June 15, 2011 § Leave a comment
It’s no secret that many knitters and crocheters are talented in other crafts. Many of us sew, quilt, bead, paint, sculpt, cook, rug hook, etc. I have never met a crafter that only does one craft. I especially like to see children exploring many different crafts and find an area they’re talented in unexpectedly. Imagine my surprise when I picked up knitting at 8 and here I am, 100 years later still loving it as much as I did then.
We recently were contacted by Roanne Kolvenbach (check out her website with her amazing jewelry here), who runs a sewing summer camp in New York City in July for kids ages 8-12.
Every morning the kids visit fashion designers, accessory designers, costume designers, upholsterers, quilters, weavers… Basically anyone who makes their living with fabric. In the afternoons they go back to her sewing studio in Tribeca and the kids work on their own creations.
During the school year Roanne teaches an afterschool sewing program for kids out of her loft, and the all day sewing camp in July. She also does adult workshops. This past month she had 18 ladies show up for a combination of sewing and wine drinking. Juliet turned her son’s treasured sweatshirt (that he grew out of 2 years ago but wont part with) into a pillow for him, Nicole made her son a bumble bee costume, Dallas made pillows out of fabric she bought while filming a documentary in africa, Cintia cropped her daughter’s jeans and added ribbon ties on the sides for cute shorts, then ironed a silver glitter skull decal onto a tank top for her as well, Catherine brought amazing vintage striped bell bottom jeans that she turned into peg legs and Katharine made a bustle skirt out of green silk she bought while on a business trip in india. How’s that for a night’s work?

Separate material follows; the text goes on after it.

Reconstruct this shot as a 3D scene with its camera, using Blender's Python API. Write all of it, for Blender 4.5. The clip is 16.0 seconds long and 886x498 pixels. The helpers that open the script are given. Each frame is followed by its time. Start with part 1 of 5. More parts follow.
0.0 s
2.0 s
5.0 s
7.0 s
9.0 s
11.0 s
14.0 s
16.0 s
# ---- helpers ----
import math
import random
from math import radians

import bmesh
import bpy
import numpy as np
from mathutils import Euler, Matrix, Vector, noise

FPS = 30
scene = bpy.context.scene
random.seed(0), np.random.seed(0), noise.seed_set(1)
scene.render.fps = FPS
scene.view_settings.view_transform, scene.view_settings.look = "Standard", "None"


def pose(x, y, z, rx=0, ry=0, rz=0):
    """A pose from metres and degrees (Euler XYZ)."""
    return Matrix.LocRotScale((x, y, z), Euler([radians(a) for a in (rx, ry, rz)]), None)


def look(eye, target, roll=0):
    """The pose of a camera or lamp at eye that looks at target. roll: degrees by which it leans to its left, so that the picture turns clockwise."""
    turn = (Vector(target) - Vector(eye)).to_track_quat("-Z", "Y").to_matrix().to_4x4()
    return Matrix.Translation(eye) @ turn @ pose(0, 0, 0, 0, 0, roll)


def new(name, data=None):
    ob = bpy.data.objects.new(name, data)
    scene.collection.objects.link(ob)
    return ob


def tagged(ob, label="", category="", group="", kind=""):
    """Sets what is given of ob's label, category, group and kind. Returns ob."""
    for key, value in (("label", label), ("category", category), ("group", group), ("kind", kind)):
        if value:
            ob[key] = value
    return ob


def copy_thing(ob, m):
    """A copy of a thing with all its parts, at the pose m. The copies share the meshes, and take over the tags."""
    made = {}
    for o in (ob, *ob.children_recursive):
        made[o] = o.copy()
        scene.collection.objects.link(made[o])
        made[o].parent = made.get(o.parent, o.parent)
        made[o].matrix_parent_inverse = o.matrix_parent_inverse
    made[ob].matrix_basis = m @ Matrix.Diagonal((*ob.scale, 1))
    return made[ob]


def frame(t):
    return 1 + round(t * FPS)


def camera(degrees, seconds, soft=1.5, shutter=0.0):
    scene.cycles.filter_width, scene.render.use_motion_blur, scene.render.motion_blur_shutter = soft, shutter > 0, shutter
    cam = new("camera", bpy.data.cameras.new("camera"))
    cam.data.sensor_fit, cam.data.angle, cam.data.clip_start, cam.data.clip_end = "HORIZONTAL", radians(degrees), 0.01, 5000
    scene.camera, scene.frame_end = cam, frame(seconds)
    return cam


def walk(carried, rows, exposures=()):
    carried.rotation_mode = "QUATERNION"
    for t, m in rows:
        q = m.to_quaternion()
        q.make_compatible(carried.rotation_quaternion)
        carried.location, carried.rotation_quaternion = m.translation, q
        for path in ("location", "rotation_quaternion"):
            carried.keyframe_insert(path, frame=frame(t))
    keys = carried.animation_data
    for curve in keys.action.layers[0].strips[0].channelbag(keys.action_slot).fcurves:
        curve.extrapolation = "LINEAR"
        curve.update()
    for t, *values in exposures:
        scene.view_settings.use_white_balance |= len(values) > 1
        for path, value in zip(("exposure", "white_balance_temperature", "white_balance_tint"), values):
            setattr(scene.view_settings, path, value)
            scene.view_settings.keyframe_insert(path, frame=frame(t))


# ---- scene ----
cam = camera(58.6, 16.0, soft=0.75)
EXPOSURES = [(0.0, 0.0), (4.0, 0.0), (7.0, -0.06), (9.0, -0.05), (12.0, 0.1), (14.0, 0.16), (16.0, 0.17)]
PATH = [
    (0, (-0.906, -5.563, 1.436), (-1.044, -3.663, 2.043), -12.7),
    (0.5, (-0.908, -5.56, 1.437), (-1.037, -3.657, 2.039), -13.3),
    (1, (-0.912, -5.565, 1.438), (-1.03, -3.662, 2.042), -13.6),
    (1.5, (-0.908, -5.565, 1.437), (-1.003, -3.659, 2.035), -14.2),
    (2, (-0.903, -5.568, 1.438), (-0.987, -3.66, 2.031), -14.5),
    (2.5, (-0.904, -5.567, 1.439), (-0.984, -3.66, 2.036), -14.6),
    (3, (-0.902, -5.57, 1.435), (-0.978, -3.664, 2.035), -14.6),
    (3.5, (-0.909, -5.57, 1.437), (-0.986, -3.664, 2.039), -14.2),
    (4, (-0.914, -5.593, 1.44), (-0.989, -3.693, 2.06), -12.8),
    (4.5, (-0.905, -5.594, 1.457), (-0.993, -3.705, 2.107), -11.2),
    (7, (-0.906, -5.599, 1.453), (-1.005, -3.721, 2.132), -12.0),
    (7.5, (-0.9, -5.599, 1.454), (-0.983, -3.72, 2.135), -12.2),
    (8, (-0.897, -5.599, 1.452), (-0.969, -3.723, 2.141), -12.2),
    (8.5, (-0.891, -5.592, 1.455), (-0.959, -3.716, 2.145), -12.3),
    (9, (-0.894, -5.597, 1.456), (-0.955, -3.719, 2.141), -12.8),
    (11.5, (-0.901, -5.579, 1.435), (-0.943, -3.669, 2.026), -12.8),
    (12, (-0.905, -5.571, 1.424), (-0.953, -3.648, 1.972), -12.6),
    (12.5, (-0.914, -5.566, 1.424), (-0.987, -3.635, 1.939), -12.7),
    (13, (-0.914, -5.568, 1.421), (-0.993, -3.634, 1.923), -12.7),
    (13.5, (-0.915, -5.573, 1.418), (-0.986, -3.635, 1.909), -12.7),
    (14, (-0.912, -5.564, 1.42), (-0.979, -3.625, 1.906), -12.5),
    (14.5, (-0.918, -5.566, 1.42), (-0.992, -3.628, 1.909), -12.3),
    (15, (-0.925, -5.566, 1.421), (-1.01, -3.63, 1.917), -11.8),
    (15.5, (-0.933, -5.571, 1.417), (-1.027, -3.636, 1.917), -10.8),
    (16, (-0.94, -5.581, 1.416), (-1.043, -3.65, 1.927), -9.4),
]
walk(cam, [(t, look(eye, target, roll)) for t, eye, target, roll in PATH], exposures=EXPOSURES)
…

The afterschool program is 5 students per class (ages 8-12) for 10 week sessions and is all sewing machine work. Each child gets their own machine to work on. The classes go straight from school until 5:30, so while intense, the students learn a lot.

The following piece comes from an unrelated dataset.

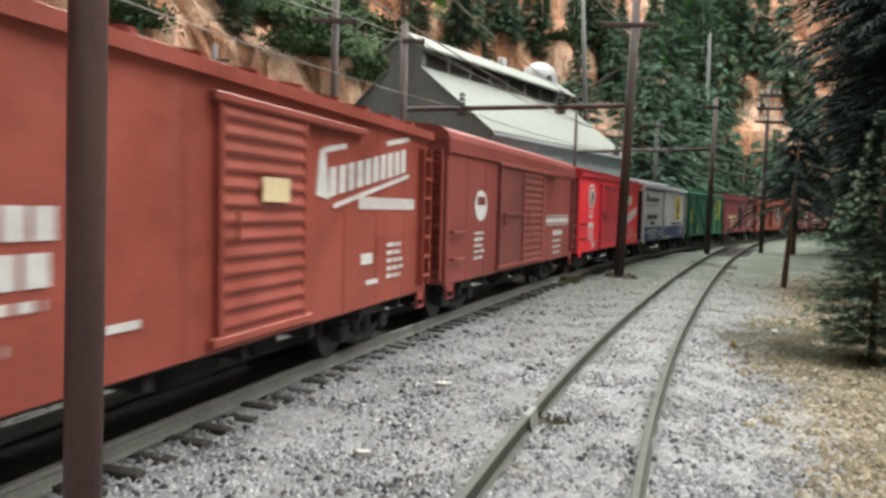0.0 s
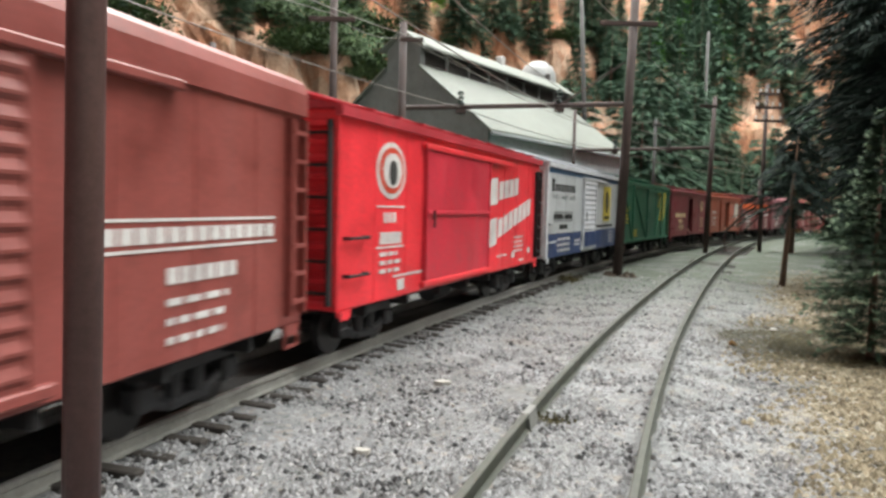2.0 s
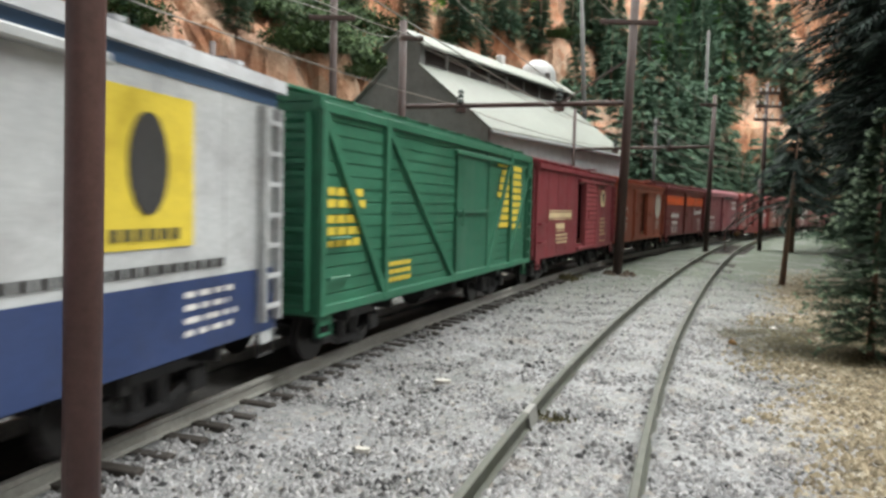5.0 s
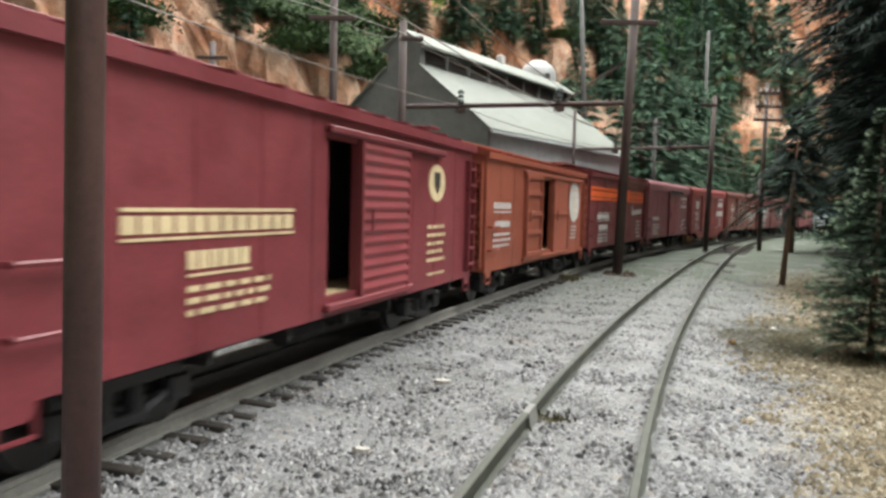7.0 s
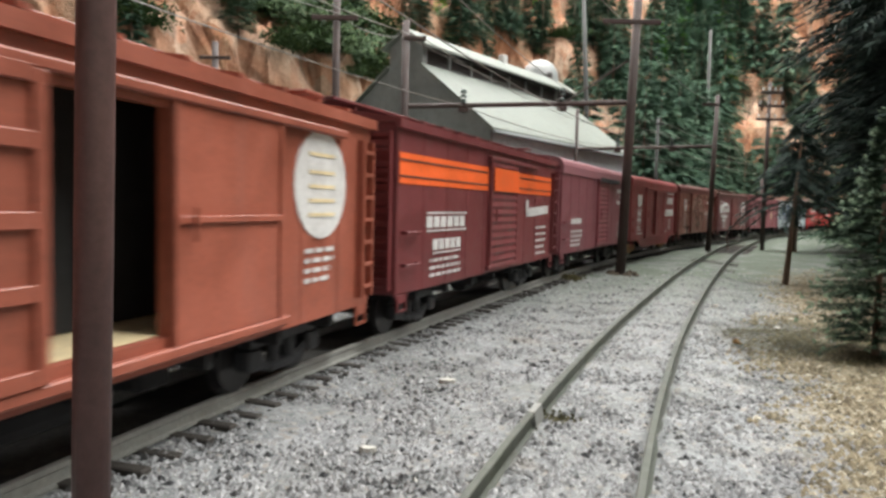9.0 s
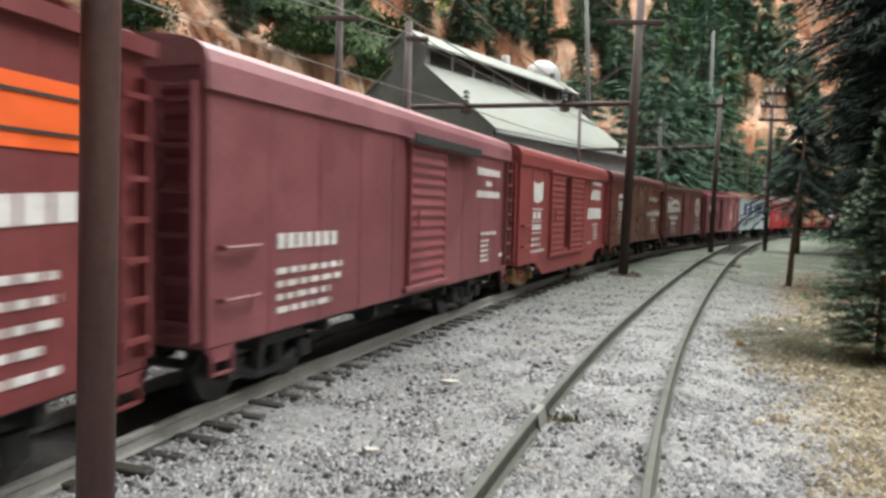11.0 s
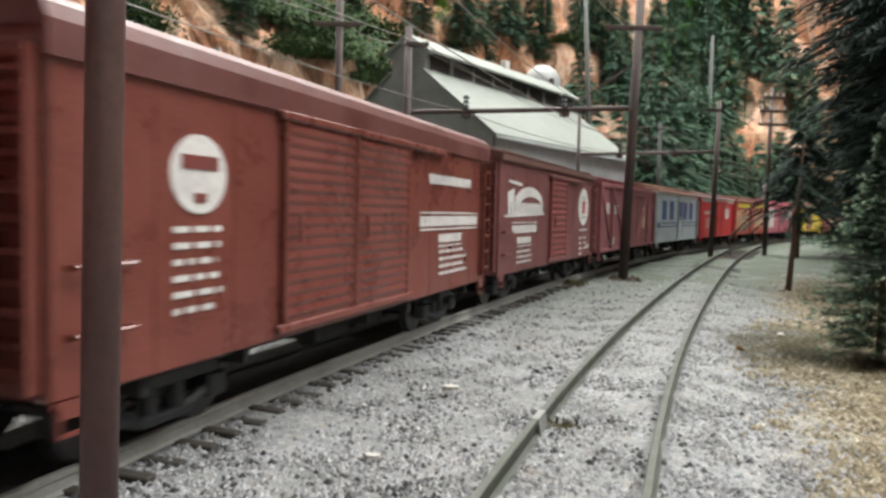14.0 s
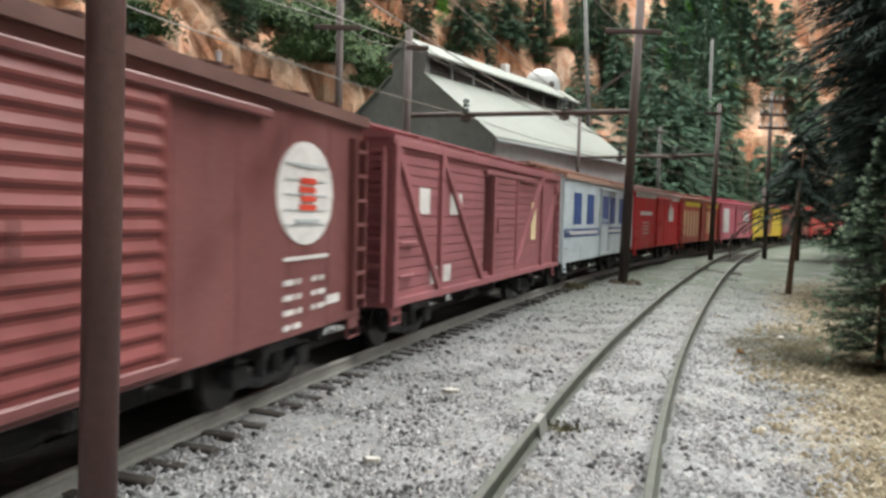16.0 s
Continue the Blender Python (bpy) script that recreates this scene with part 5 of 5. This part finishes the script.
def build_litter():
    """Small things lying on the ballast and soil."""
    rng = random.Random(77)

    def shard(name, label, x, y, s, mat, lift=0.0):
        g = Geo()
        n = 5
        pts = [(s * rng.uniform(0.5, 1.2) * math.cos(6.283 * k / n), 0.5 * s * rng.uniform(0.5, 1.2) * math.sin(6.283 * k / n)) for k in range(n)]
        g.add([(px, py, z) for z in (-0.03, 0.03) for px, py in pts], [(k, (k + 1) % n, n + (k + 1) % n, n + k) for k in range(n)] + [tuple(range(n, 2 * n)), tuple(range(n))[::-1]])
        o = part(name, g, mat)
        o.matrix_basis = pose(x * K, y * K, (-0.25 + lift) * K, rng.uniform(-25, 25), rng.uniform(-25, 25), rng.uniform(0, 360))
        tagged(o, label, "litter", "litter on the ground")
    for k in range(5):
        shard("plastic_shard", "small white broken shard beside the rail", 7.65 + rng.uniform(-0.1, 0.5), 21.3 + rng.uniform(-0.4, 0.4), 0.16, MAT["litter"], 0.05)
    shard("leaf_chip", "small orange-tan dry chip on the soil", 6.4, 15.6, 0.22, MAT["tan"])
    shard("plastic_shard", "small white broken shard on the soil", 8.2, 17.6, 0.14, MAT["litter"])
    for x, y in ((2.0, 8.2), (0.2, 10.2), (3.9, 9.4), (5.2, 12.5), (4.6, 8.1), (-0.3, 7.3)):
        shard("pale_pebble", "small pale pebble lying on the ground", x, y, rng.uniform(0.04, 0.07), MAT["litter"])
    # dark moss and grit against the siding's rail
    for x, y, s in ((1.55, 9.45, 0.34), (0.95, 8.95, 0.24), (5.0, 28.6, 0.6), (1.4, 10.0, 0.18)):
        g = Geo()
        for k in range(320):
            p = Vector((rng.gauss(0, 0.36), rng.gauss(0, 0.36), abs(rng.gauss(0, 0.12)))) * s
            q = Vector((rng.uniform(-1, 1), rng.uniform(-1, 1), rng.uniform(0, 0.6))).normalized() * s * 0.2
            w = q.orthogonal().normalized() * s * 0.1
            g.add([tuple(p), tuple(p + q * 0.5 + w), tuple(p + q), tuple(p + q * 0.5 - w)], [(0, 1, 2, 3)])
        o = new("weed_tuft", raw_mesh("weed_tuft", g, MAT["dark_blades"]))
        o.location = P(x, y, -0.27)
        tagged(o, "dark weed tuft in the ballast", "weed", "weeds in the ballast")
    e = thing("switch_lever", "thin bent dark lever beside the siding", "lever", 20.2, 51.4, -0.3)
    part("lever", Geo().tube((0, 0, 0), (-0.12, 0, 1.0), 0.06, 0.05, 6).tube((-0.12, 0, 0.98), (0.06, 0, 1.9), 0.05, 0.04, 6), MAT["pole"], e)
    part("stand", Geo().box(-0.3, 0.3, -0.2, 0.2, -0.1, 0.12, 0.03), MAT["black"], e)


build_litter()


# ---- movement: every car follows the main track ----
SPEED, FRONT = 9.461, -10.204
DRIFT = [(0.0, 0.47), (1.0, 0.33), (2.3, 0.05), (4.0, -0.2), (6.4, -0.24), (7.0, -0.36), (9.0, -0.72), (11.6, -0.77), (12.5, -0.54), (13.6, -0.08), (14.5, 0.29), (15.3, 0.62), (16.0, 0.86)]


def motions():
    starts = FRONT + np.concatenate([[0], np.cumsum(PITCH)])
    times = [0.5 * k for k in range(33)]
    for i, e, length in CARS:
        rows = []
        for t in times:
            s = starts[i] + PITCH[i] / 2 - SPEED * t - float(np.interp(t, [a for a, _ in DRIFT], [b for _, b in DRIFT]))
            q = length / 2 - 1.95
            ax, ay, _ = MAIN.at(s - q)
            bx, by, _ = MAIN.at(s + q)
            rows.append((t, pose((ax + bx) / 2 * K, (ay + by) / 2 * K, 0, 0, 0, math.degrees(math.atan2(by - ay, bx - ax)))))
        walk(e, rows)


motions()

Why not enroll your child in a program like Roanne’s? Get them to try something they’ve always been curious about! Get them out from in front of that TV or video game console and put a paintbrush in their hands, a cooking spoon, a sewing machine, knitting needles (of course) or a chisel. Make it a family or personal challenge and see who can learn the most about a new skill over the summer.
What do you plan on learning this summer?